Campaign Funding is a Form of Lobbying
Following the recent leaks of bank statements revealing that some high-profile ANC politicians and members of the executive, alliance leaders and ANC members and leaders received financial disbursements as part of President Matamela Ramaphosa’s 2017 campaign for the ANC presidency, there has been much uproar, with a call for certain cabinet ministers to be removed who allegedly benefitted financially from their support for Ramaphosa.
It appears that the campaign to portray President Ramaphosa as a “typically corrupt ANC politician” who offers nothing new with his “New Dawn” has gained momentum with all these revelations that have found much mileage on social media platforms. In reflecting upon this brouhaha, one was left with a few obvious questions. Is there anything innately wrong with using money within a political campaign (whether an internal party one or external) to enable one to win a political contest?
What, if anything, is wrong with individuals or groups being given money and resources to go and promote a certain political perspective or view within the context of a political campaign? I mean, politics is about the contestation of power and within that, there are different class and stakeholder interests represented, so why do we naively assume that money won’t be involved in this contestation of diverse and divergent interests?
In the interests of fairness and the spirit of democracy, one would of course need to somehow regulate this aspect of a political campaign, to ensure that divergent views have an equal chance of succeeding, but that does not in any way imply the complete exclusion of money as a facilitatory lobbying tool in campaigning.
To dismiss that completely would be “Alice in Wonderland, pie in the sky” type thinking.
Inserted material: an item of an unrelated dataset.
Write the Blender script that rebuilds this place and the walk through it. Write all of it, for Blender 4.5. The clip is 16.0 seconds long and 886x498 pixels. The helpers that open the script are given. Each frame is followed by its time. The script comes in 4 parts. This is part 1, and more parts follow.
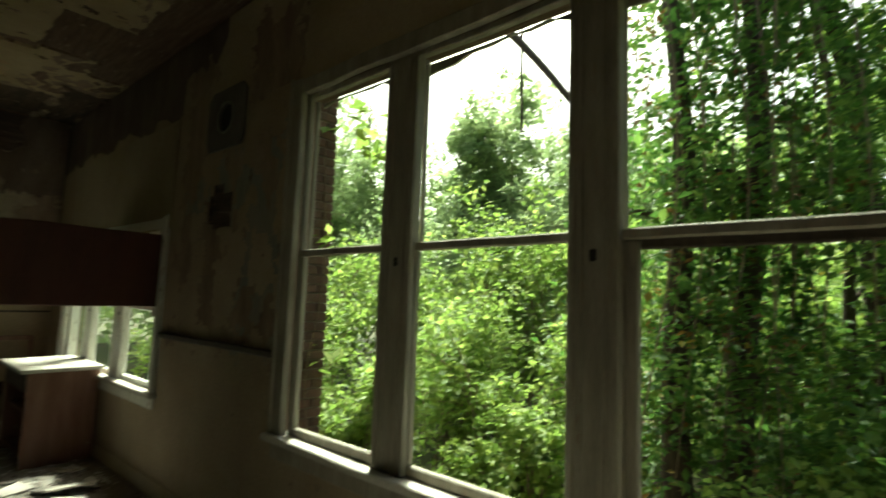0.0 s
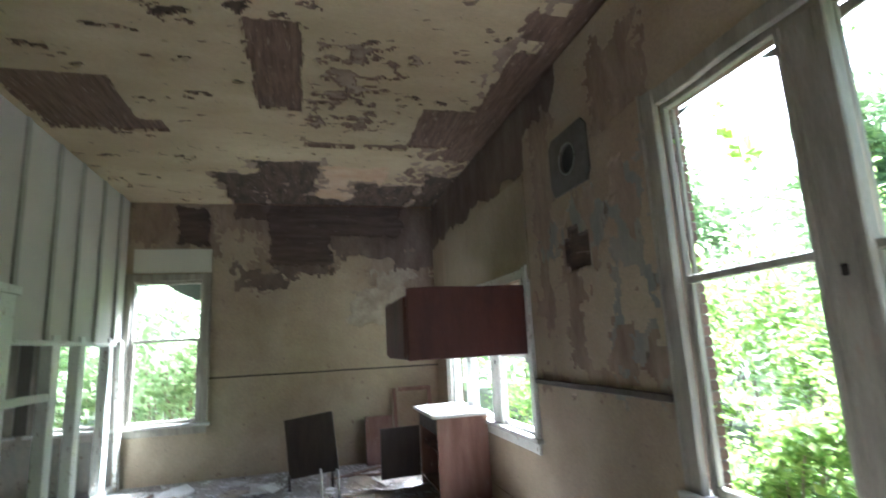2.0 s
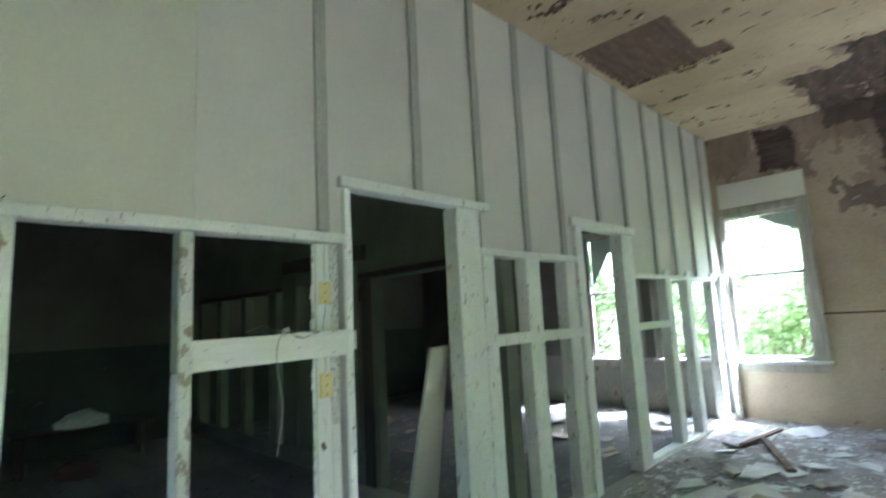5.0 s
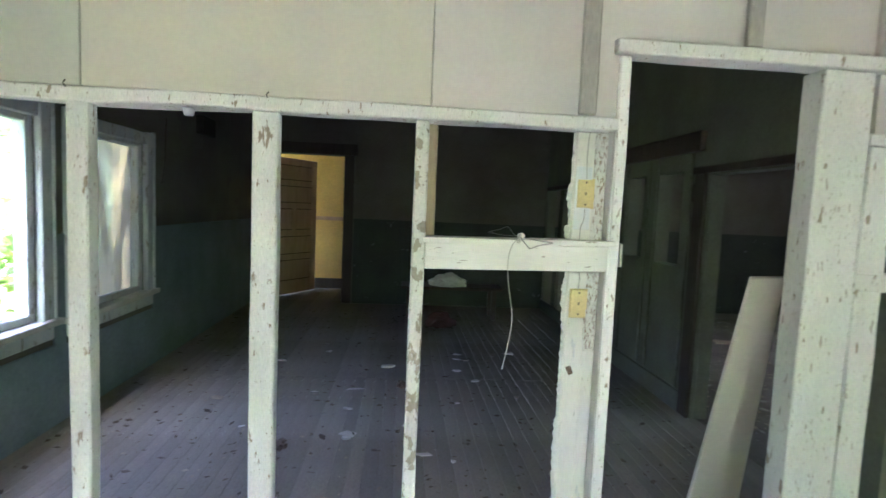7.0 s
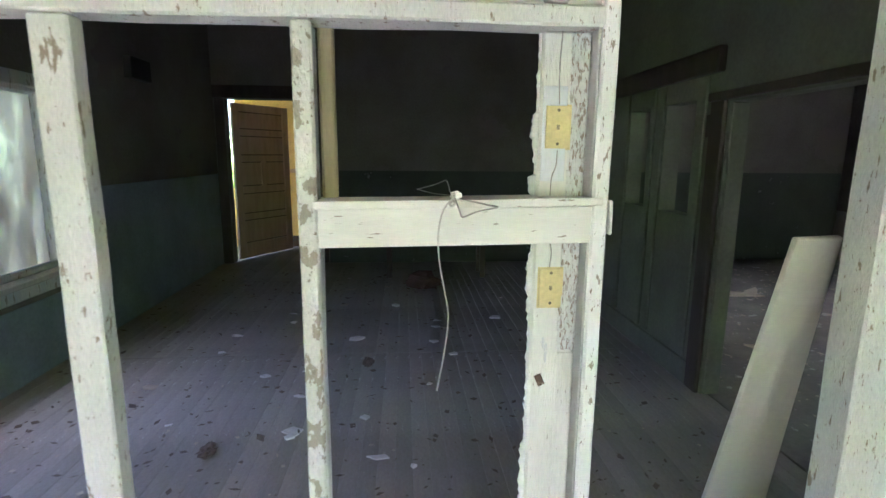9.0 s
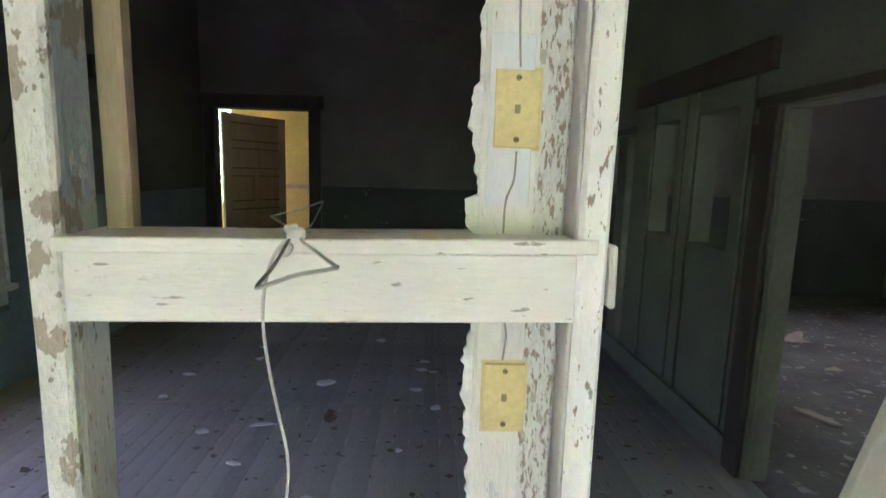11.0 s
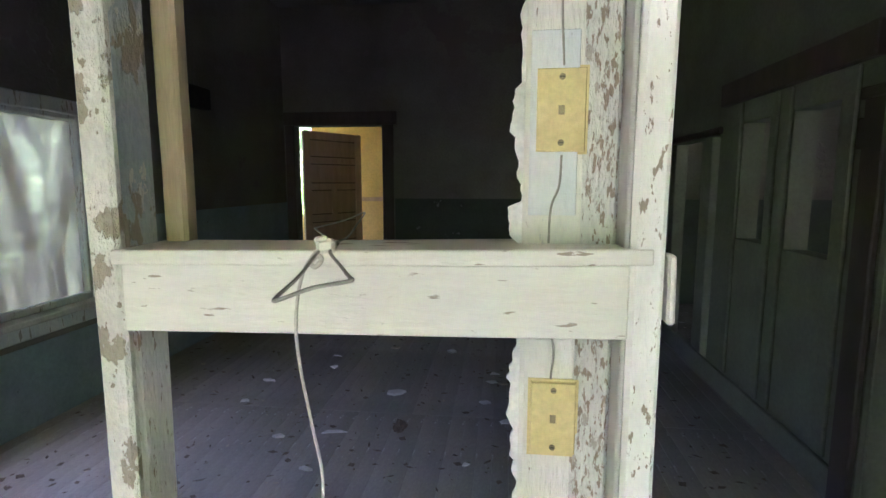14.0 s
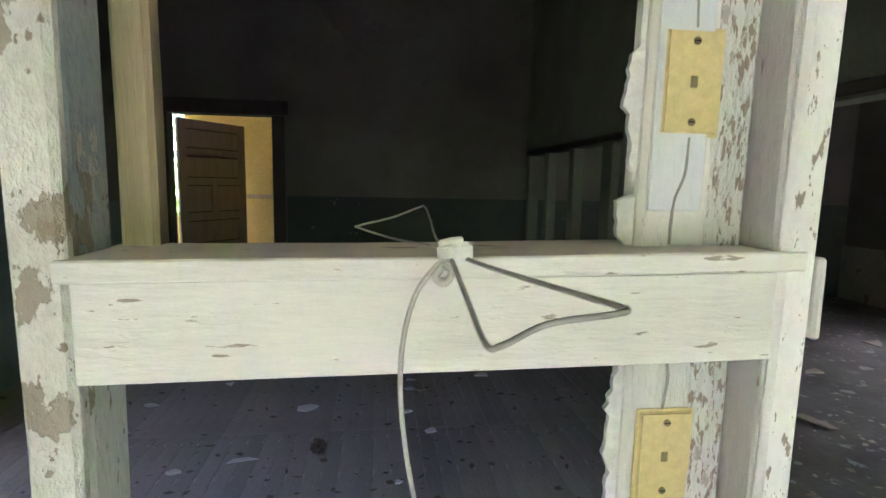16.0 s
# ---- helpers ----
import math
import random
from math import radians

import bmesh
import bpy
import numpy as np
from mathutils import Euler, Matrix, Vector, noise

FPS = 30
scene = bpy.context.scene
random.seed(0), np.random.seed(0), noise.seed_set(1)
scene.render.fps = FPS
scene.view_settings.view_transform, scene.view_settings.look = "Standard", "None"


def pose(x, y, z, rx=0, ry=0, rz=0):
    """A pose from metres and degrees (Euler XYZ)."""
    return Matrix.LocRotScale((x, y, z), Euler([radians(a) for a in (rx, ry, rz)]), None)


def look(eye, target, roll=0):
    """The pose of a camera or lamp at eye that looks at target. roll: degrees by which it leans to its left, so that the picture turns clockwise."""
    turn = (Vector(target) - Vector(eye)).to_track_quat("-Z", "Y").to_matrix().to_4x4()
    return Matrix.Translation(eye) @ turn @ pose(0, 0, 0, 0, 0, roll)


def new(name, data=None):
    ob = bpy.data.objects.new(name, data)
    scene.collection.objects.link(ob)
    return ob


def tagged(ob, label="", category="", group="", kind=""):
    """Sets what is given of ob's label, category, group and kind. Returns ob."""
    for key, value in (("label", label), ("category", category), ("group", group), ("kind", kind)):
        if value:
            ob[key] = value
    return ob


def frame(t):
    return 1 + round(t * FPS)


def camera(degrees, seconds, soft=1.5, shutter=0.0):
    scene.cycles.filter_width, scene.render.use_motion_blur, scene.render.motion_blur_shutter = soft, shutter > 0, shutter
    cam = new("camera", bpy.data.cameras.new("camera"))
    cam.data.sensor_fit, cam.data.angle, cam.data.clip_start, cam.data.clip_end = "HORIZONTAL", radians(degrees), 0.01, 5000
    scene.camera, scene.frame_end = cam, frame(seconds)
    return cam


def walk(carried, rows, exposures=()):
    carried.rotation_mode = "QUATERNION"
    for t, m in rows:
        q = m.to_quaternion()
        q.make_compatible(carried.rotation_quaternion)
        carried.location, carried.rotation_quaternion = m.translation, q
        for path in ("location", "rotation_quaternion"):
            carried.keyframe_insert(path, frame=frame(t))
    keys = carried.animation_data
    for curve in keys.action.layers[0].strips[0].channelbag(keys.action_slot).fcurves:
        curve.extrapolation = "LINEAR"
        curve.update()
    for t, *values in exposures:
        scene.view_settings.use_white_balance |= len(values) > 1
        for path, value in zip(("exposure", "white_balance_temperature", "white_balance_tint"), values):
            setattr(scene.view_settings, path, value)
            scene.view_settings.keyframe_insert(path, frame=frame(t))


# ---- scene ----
cam = camera(81.6, 16.0, soft=1.5, shutter=0.42)
SKY = 0.11
EXPOSURES = [(0, 1.76, 6700, -20), (0.6, 1.5, 6500, -18), (1.0, 2.6, 5200, 0), (1.5, 3.7, 4900, 8), (2.0, 4.3, 4800, 6), (2.6, 5.15, 4550, 8), (3.3, 5.1, 4450, 6), (4.0, 5.0, 4500, 4), (5.2, 5.1, 4600, 6), (7.5, 5.95, 4900, 21), (8.5, 6.0, 4900, 22), (11, 5.82, 5000, 27), (14.5, 5.82, 5000, 27), (16, 5.82, 5050, 25)]
PATH = [
    (0, (-0.453, -1.147, 1.495), (-1.758, 0.355, 1.7), 2.1),
    (0.5, (-0.494, -1.192, 1.425), (-2.079, 0.022, 1.549), 1.1),
    (1, (-0.622, -1.235, 1.437), (-2.424, -0.378, 1.569), -0.7),
    (1.5, (-0.725, -1.226, 1.475), (-2.595, -0.551, 1.694), -1.3),
    (2, (-0.812, -1.288, 1.488), (-2.713, -0.783, 1.852), -2.9),
    (2.5, (-0.839, -1.292, 1.506), (-2.745, -1.111, 2.085), -4.4),
    (3, (-0.835, -1.282, 1.498), (-2.685, -1.499, 2.226), -4.9),
    (3.5, (-0.87, -1.311, 1.516), (-2.623, -1.82, 2.333), -5.2),
    (4, (-0.888, -1.347, 1.518), (-2.57, -2.118, 2.276), -3.1),
    (4.5, (-0.926, -1.387, 1.423), (-2.498, -2.499, 1.963), -3.2),
    (5, (-0.942, -1.441, 1.355), (-2.352, -2.833, 1.627), -2.9),
    (5.2, (-0.952, -1.44, 1.344), (-2.265, -2.938, 1.519), -2.1),
    (7.3, (-1.637, -1.659, 1.452), (-1.65, -3.647, 1.237), 1.5),
    (7.5, (-1.659, -1.683, 1.461), (-1.614, -3.666, 1.203), 0.7),
    (8, (-1.726, -1.822, 1.44), (-1.698, -3.797, 1.127), 0.4),
    (8.5, (-1.8, -2.07, 1.442), (-1.922, -4.036, 1.092), 0.8),
    (8.7, (-1.827, -2.131, 1.441), (-1.982, -4.092, 1.078), 0.4),
    (10.8, (-2.134, -2.78, 1.407), (-2.223, -4.752, 1.083), 2.1),
    (11, (-2.144, -2.812, 1.417), (-2.213, -4.79, 1.124), 1.6),
    (11.5, (-2.166, -2.84, 1.443), (-2.192, -4.825, 1.2), 1.0),
    (12, (-2.174, -2.849, 1.441), (-2.108, -4.836, 1.225), 1.0),
    (12.5, (-2.174, -2.854, 1.435), (-1.995, -4.836, 1.245), 0.6),
    (13, (-2.194, -2.852, 1.428), (-1.93, -4.829, 1.279), -0.9),
    (13.5, (-2.191, -2.846, 1.415), (-1.938, -4.822, 1.235), -0.5),
    (14, (-2.193, -2.844, 1.414), (-1.966, -4.815, 1.157), -0.0),
    (14.5, (-2.159, -2.852, 1.408), (-1.946, -4.82, 1.12), 1.5),
    (15, (-2.095, -2.882, 1.404), (-1.992, -4.863, 1.148), 3.2),
    (15.5, (-2.0, -2.963, 1.416), (-2.083, -4.946, 1.17), 1.5),
    (16, (-1.936, -3.015, 1.395), (-2.181, -4.983, 1.142), 1.2),
]
walk(cam, [(t, look(eye, target, roll)) for t, eye, target, roll in PATH], EXPOSURES)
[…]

I am well aware that in a society where being politically correct and saying the “right thing” (even if one doesn’t believe in it or uphold it in one’s practice) is valued above facing up to reality this could be considered as highly controversial and “counter-revolutionary” by some, but lying to ourselves won’t bring about any desired change to the world we live in. The reality, as the poet William Wordsworth asserts is that, “the world is too much with us.”
In democracies such as the USA, the issue of campaign finance reform has been a hot topic for decades now, with arguments for and against regulating campaign finance being advanced, but the question from a democratic perspective should be whether limiting the amount of money that one can spend on political advocacy would not be an infringement on people’s right to express support for whatever candidate they prefer, given whatever political agenda they want to advance.
Campaign funding is after all, just another form of lobbying in support of a certain agenda within the context of a democratic contest. Regulation of some sort is necessary to ensure that we don’t create a “democracy of the rich” where “he with the most money wins”, but it can’t be that we approach such an issue with a black or white, either or mindset in the world of real politik.
Is there any evidence that state resources where used in President Ramaphosa’s ascendancy to the ANC presidency, and if not, then what is the fuss all about? An ironic question, if we want to prohibit or limit the usage of money in campaign politics would be, what price do we then put on the right to free speech and expression, which campaign funding is an expression of? There have been no revelations so far of any corruption or corrupt activities by President Ramaphosa and the people who supported him in the campaign, so it would appear that all the fuss just amounts to much ado about nothing.
The better discussion in my view would be how we would seek to advance openness and transparency in both intra and inter party political contest political funding in order to strengthen our democracy, but to take a superfluous, puritanical position on the issue would be highly unrealistic and impractical in my view. English author William Ralph Inge summed it up best when he said that, “it is useless for the sheep to pass resolutions in favour of vegetarianism while the wolf remains of a different opinion.”
Mugabe Ratshikuni works for the Gauteng provincial government; He is an activist with a passion for social justice and transformation. He writes here in his personal capacity.